TAIPEI (Taiwan News) – The Taipei District Court handed down 31 sentences on Thursday (Aug. 1) for individuals involved in the peer-to-peer lending platform, im.B, which was revealed to be a Ponzi scheme defrauding investors of NT$8.3 billion (US$255 million) between 2016 and 2023.
The founder of im.B, which is short for “I am Bank,” Tseng Yao-feng (曾耀鋒), was sentenced to 16.5 years in prison, while his girlfriend Chang Shu-fen (張淑芬) was sentenced to 12 years and two months. Another 29 defendants in the case were given jail time ranging from 1–8 years, depending upon their involvement, per CNA.
Taipei District Court estimated Tseng and his accomplices made more than NT$9 billion and broke various laws and regulations during their seven years of operations ranging from money laundering, banking laws, organized crime prevention, and fraud.
Throughout the trial, Tseng and his accomplices refused to reveal the whereabouts of NT$7.1 billion in missing funds and were largely uncooperative with the investigation.

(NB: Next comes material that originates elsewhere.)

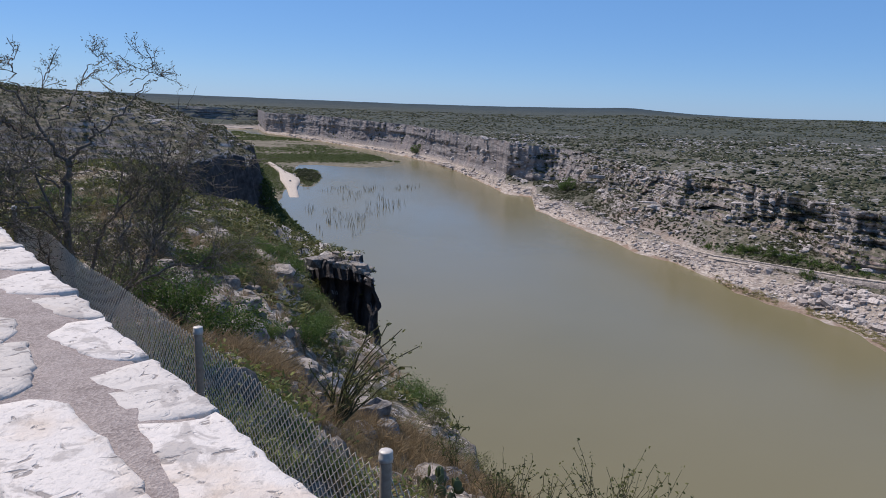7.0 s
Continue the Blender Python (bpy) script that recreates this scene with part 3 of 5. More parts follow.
def ico(level, seed=0, rough=0.0, flat=None):
    bm = bmesh.new()
    bmesh.ops.create_icosphere(bm, subdivisions=level, radius=1.0)
    v = np.array([w.co[:] for w in bm.verts])
    f = np.array([[w.index for w in p.verts] for p in bm.faces])
    bm.free()
    rng = np.random.default_rng(seed)
    v = v * (1 + rough * rng.uniform(-1, 1, (len(v), 1)))
    if flat is not None:
        v[:, 2] = np.maximum(v[:, 2], flat)
    return v, f


# ---- the terrace and its stone parapet ----
def on_wall(s, n, z):
    return Vector((s * WALL_DIR.x + n * WALL_OUT.x, s * WALL_DIR.y + n * WALL_OUT.y, z))


WALL_TOP, WALL_IN, WALL_EDGE, WALL_FOOT = 0.85, 0.175, 0.645, 0.125


def build_terrace():
    bm = bmesh.new()
    ss, ns = [-4 + 0.5 * i for i in range(36)], [0.16, -0.1, -0.5, -1.5, -3, -6]
    grid = [[bm.verts.new(on_wall(s, n, 0.004 * math.sin(7 * s + 5 * n))) for n in ns] for s in ss]
    for a, b in zip(grid, grid[1:]):
        for i in range(len(ns) - 1):
            bm.faces.new((a[i], a[i + 1], b[i + 1], b[i]))
    low = bmesh.ops.extrude_face_region(bm, geom=bm.faces[:])
    for v in low["geom"]:
        if isinstance(v, bmesh.types.BMVert):
            v.co.z -= 1.2
    bmesh.ops.recalc_face_normals(bm, faces=bm.faces)
    ob = new("pavement", finish(bm, "pavement"))
    ob.data.materials.append(MAT_TERRACE)
    tagged(ob, "tan pebble-dashed terrace paving beside the stone parapet", "pavement", kind="structure")


build_terrace()


def stone_piece(outline, top, thick, lean, rng):
    """A flat stone with an uneven rim: outline of (s, n), its top height and thickness."""
    bm = bmesh.new()
    cs = sum(p[0] for p in outline) / len(outline)
    cn = sum(p[1] for p in outline) / len(outline)
    pts = []
    for (a, b), (c, d) in zip(outline, outline[1:] + outline[:1]):
        steps = max(2, int(math.hypot(c - a, d - b) / 0.035))
        for i in range(steps):
            u = i / steps
            pts.append((a + (c - a) * u + rng.uniform(-0.007, 0.007), b + (d - b) * u + rng.uniform(-0.007, 0.007)))
    rings = []
    for inset, dz in ((0.0, -thick), (-0.003, -0.012), (0.001, -0.004), (0.007, 0.0), (0.05, 0.001)):
        ring = []
        for s, n in pts:
            d = max(math.hypot(s - cs, n - cn), 1e-3)
            k = max(0.15, (d - inset) / d)
            q = (cs + (s - cs) * k, cn + (n - cn) * k)
            bump = 0.004 * noise.noise(Vector((q[0] * 14, q[1] * 14, top))) + 0.003 * noise.noise(Vector((q[0] * 40, q[1] * 40, 3)))
            ring.append(bm.verts.new(on_wall(q[0], q[1], top + dz + bump + lean * (n - cn))))
        rings.append(ring)
    for a, b in zip(rings, rings[1:]):
        for i in range(len(a)):
            j = (i + 1) % len(a)
            bm.faces.new((a[i], a[j], b[j], b[i]))
    mid = bm.verts.new(on_wall(cs, cn, top + 0.002))
    last = rings[-1]
    for i in range(len(last)):
        bm.faces.new((last[i], last[(i + 1) % len(last)], mid))
    bmesh.ops.recalc_face_normals(bm, faces=bm.faces)
    for f in bm.faces:
        f.smooth = True
    return finish(bm, "stone")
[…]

Tseng also expressed no intention of returning funds to defrauded investors, leading to a harsh sentence.
In addition to prison sentences, Tseng and Chao were forced to pay fines of NT$2.5 million and NT$1.5 million, respectively. Other defendants in the case were subject to lesser fines.
Tseng founded im.B in 2015 as a subsidiary of Taiwan Jinlong Technology. The peer-to-peer company was conceived as an online real estate lending platform focusing on second mortgages. Investors would be rewarded with annual returns between 6 and 13%.

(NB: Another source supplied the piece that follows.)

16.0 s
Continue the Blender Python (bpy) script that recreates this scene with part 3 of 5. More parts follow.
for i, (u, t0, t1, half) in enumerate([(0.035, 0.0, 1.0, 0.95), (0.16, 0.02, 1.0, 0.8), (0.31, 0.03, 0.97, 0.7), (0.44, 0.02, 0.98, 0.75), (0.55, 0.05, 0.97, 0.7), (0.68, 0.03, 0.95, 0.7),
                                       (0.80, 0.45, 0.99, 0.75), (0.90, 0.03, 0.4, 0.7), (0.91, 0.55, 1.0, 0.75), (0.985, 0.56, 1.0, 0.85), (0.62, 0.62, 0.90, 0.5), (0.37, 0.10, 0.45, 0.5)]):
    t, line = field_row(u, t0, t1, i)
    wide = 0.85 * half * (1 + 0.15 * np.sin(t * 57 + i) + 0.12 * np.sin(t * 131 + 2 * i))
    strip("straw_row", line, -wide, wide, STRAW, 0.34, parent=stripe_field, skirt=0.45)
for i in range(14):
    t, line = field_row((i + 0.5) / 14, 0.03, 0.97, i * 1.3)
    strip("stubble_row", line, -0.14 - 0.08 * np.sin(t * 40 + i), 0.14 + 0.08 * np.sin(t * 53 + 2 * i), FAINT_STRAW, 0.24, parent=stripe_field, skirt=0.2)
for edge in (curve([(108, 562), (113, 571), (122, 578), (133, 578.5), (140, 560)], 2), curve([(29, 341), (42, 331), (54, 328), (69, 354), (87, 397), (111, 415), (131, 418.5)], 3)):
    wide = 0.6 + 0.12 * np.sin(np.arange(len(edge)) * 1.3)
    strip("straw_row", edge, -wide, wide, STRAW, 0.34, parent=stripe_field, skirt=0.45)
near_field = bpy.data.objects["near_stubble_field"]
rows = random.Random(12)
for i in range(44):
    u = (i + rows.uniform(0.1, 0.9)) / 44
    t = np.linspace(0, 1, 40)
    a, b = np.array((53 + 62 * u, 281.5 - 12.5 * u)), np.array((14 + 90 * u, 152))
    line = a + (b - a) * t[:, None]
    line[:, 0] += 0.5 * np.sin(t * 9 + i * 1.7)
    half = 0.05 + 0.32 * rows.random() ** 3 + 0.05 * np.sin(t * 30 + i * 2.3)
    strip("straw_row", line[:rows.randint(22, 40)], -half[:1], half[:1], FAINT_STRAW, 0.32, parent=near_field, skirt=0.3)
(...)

The problem with im.B was that few people needed second mortgages, leading the company to falsify 95% of their debt portfolio through false property listings by accomplices or employees of the company. Investors were paid dividends simply from funds collected by other investors.
When the interest payments eventually stopped in December 2022, investors learned they had been duped, requesting access to all of their invested money.
Tseng did not provide a reasonable explanation to where the NT$7.1 billion in investor money had gone. He claimed that funds had been locked up in property seized by prosecutors or dispersed as business bonuses. Taipei District Court found his explanation unconvincing, forcing him to face felony criminal prosecution and possible civil claims.
Among the notable co-defendants in the case was former Executive Yuan advisor Chen Chen-kun (陳振坤), who was sentenced for money laundering after helping Tseng hide luxury items and conduct a property sale in Taoyuan. Chen was given a four-year suspended sentence and a NT$1.5 million fine, ordered to pay NT$1 million to the Treasury, and NT$12 million in criminal proceeds seized.